## What the task asks
Type out the complete listing below word for word, without its pictures.

────────────────────

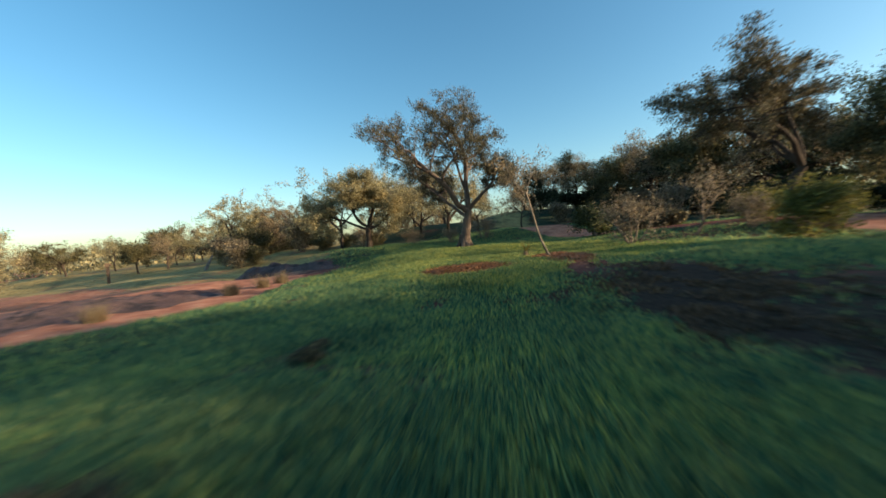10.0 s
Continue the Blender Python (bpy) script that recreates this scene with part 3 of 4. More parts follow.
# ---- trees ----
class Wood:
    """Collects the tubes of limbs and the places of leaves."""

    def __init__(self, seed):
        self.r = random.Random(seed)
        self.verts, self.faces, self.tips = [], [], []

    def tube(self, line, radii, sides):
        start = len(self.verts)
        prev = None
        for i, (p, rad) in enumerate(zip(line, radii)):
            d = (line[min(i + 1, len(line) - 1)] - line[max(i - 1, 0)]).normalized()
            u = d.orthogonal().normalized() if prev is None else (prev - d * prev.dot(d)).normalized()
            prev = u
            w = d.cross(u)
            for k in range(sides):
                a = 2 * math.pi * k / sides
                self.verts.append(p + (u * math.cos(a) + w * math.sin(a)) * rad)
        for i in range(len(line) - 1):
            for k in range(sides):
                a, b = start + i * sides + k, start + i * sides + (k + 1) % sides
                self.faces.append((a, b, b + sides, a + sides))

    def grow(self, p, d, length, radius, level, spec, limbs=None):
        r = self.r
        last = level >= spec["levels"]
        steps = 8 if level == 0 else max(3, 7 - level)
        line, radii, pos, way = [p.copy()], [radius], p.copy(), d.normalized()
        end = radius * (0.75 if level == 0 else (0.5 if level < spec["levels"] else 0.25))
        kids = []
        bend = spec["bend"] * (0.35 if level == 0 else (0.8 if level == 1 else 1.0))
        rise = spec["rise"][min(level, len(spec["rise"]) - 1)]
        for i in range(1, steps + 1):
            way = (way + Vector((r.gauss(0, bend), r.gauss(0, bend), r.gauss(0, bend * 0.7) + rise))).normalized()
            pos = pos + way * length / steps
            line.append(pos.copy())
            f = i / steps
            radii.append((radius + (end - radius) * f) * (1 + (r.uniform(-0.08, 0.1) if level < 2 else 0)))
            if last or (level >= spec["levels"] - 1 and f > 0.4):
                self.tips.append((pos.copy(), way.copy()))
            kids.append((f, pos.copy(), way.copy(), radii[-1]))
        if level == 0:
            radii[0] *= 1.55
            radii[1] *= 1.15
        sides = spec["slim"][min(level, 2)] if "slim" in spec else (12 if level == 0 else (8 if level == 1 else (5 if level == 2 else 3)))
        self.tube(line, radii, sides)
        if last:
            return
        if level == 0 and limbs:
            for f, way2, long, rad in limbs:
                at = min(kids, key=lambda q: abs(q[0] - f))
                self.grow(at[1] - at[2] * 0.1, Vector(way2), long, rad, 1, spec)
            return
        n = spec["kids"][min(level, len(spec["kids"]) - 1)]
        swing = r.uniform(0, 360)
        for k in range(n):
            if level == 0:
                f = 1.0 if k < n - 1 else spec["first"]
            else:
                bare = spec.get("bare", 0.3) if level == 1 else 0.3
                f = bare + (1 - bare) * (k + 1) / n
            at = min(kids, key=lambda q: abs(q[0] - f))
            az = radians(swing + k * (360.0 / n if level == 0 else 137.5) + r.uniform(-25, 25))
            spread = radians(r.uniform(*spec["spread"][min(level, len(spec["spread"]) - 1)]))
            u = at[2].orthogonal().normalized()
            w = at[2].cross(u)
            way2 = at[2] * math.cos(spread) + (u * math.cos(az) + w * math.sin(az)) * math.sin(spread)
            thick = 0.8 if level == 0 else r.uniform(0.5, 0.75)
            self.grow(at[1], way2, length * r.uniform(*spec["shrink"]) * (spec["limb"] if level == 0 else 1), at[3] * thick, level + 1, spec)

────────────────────

## Reply
10.0 s
Continue the Blender Python (bpy) script that recreates this scene with part 3 of 4. More parts follow.
# ---- trees ----
class Wood:
    """Collects the tubes of limbs and the places of leaves."""

    def __init__(self, seed):
        self.r = random.Random(seed)
        self.verts, self.faces, self.tips = [], [], []

    def tube(self, line, radii, sides):
        start = len(self.verts)
        prev = None
        for i, (p, rad) in enumerate(zip(line, radii)):
            d = (line[min(i + 1, len(line) - 1)] - line[max(i - 1, 0)]).normalized()
            u = d.orthogonal().normalized() if prev is None else (prev - d * prev.dot(d)).normalized()
            prev = u
            w = d.cross(u)
            for k in range(sides):
                a = 2 * math.pi * k / sides
                self.verts.append(p + (u * math.cos(a) + w * math.sin(a)) * rad)
        for i in range(len(line) - 1):
            for k in range(sides):
                a, b = start + i * sides + k, start + i * sides + (k + 1) % sides
                self.faces.append((a, b, b + sides, a + sides))

    def grow(self, p, d, length, radius, level, spec, limbs=None):
        r = self.r
        last = level >= spec["levels"]
        steps = 8 if level == 0 else max(3, 7 - level)
        line, radii, pos, way = [p.copy()], [radius], p.copy(), d.normalized()
        end = radius * (0.75 if level == 0 else (0.5 if level < spec["levels"] else 0.25))
        kids = []
        bend = spec["bend"] * (0.35 if level == 0 else (0.8 if level == 1 else 1.0))
        rise = spec["rise"][min(level, len(spec["rise"]) - 1)]
        for i in range(1, steps + 1):
            way = (way + Vector((r.gauss(0, bend), r.gauss(0, bend), r.gauss(0, bend * 0.7) + rise))).normalized()
            pos = pos + way * length / steps
            line.append(pos.copy())
            f = i / steps
            radii.append((radius + (end - radius) * f) * (1 + (r.uniform(-0.08, 0.1) if level < 2 else 0)))
            if last or (level >= spec["levels"] - 1 and f > 0.4):
                self.tips.append((pos.copy(), way.copy()))
            kids.append((f, pos.copy(), way.copy(), radii[-1]))
        if level == 0:
            radii[0] *= 1.55
            radii[1] *= 1.15
        sides = spec["slim"][min(level, 2)] if "slim" in spec else (12 if level == 0 else (8 if level == 1 else (5 if level == 2 else 3)))
        self.tube(line, radii, sides)
        if last:
            return
        if level == 0 and limbs:
            for f, way2, long, rad in limbs:
                at = min(kids, key=lambda q: abs(q[0] - f))
                self.grow(at[1] - at[2] * 0.1, Vector(way2), long, rad, 1, spec)
            return
        n = spec["kids"][min(level, len(spec["kids"]) - 1)]
        swing = r.uniform(0, 360)
        for k in range(n):
            if level == 0:
                f = 1.0 if k < n - 1 else spec["first"]
            else:
                bare = spec.get("bare", 0.3) if level == 1 else 0.3
                f = bare + (1 - bare) * (k + 1) / n
            at = min(kids, key=lambda q: abs(q[0] - f))
            az = radians(swing + k * (360.0 / n if level == 0 else 137.5) + r.uniform(-25, 25))
            spread = radians(r.uniform(*spec["spread"][min(level, len(spec["spread"]) - 1)]))
            u = at[2].orthogonal().normalized()
            w = at[2].cross(u)
            way2 = at[2] * math.cos(spread) + (u * math.cos(az) + w * math.sin(az)) * math.sin(spread)
            thick = 0.8 if level == 0 else r.uniform(0.5, 0.75)
            self.grow(at[1], way2, length * r.uniform(*spec["shrink"]) * (spec["limb"] if level == 0 else 1), at[3] * thick, level + 1, spec)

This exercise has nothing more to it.